Technical information
- Licensing authority: CRT
- Class: B
- Power: 50,000 watts day
- Transmitter coordinates: 20°44′12.7″N 103°20′56.6″W﻿ / ﻿20.736861°N 103.349056°W

Links
- Webcast: Listen live
- Website: grupo-rc.mx

= XEHL-AM =

Radio station in Guadalajara, Jalisco, Mexico

XEHL-AM is a radio station on 1010 AM in Guadalajara, Jalisco, Mexico, known as W Deportes.

==History==
XEHL received its concession on June 17, 1941, and signed on the next year. It was owned by Radio Anunciadora Kist, S. de R.L. and operated on 1370 kHz, later moving to 1010. XEHL was affiliated to Radio Programas de México until 1949, when owner Alejandro Díaz Guerra broke ties with RPM. XEHL operated with 10,000 watts day/5,000 watts night from the time it moved to 1010 until the 1980s, when it increased daytime power to 50,000 watts.
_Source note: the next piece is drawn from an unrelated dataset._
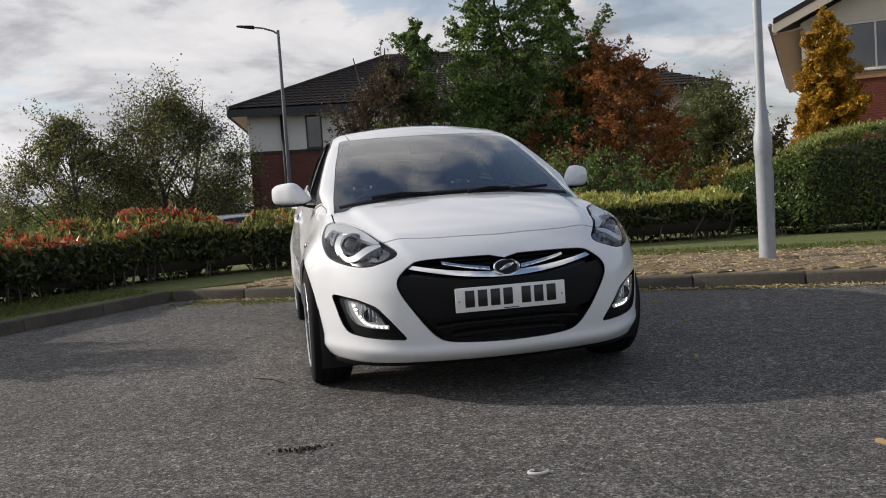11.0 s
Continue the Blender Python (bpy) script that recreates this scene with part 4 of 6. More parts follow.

In 1984 it was known as "La Poderosa HL" means a Mexican regional and grupera music format.

It remained part of the Díaz family through various owners until Francisco Javier Díaz Romo sold many of his Guadalajara stations from Radio Comerciales to Jalisco to Televisa Radio in 1992. In the 1990s, then XEHL became Furia Musical, and the other format is Radio Oasis. In 2003 it was decided to convert W Radio to repeat on XEWK-AM 1190, and then in 2004 it became a rock format "Sol Radiante" and in 2007 repeating XEX-AM known as Estadio W then in 2012 as "TDW" and in 2017 to "W Deportes".

In 2018, Televisa sold XEHL-AM to TV Zac, S.A. de C.V. However, NTR Medios de Comunicación did not begin programming XEHL on its own until September 16, 2019, when W Deportes left the air in Guadalajara to make way for Radio Cañón, a simulcast of XEHL and fellow NTR acquisition XEBA-AM with music in English and six hours of daily news programs on weekdays.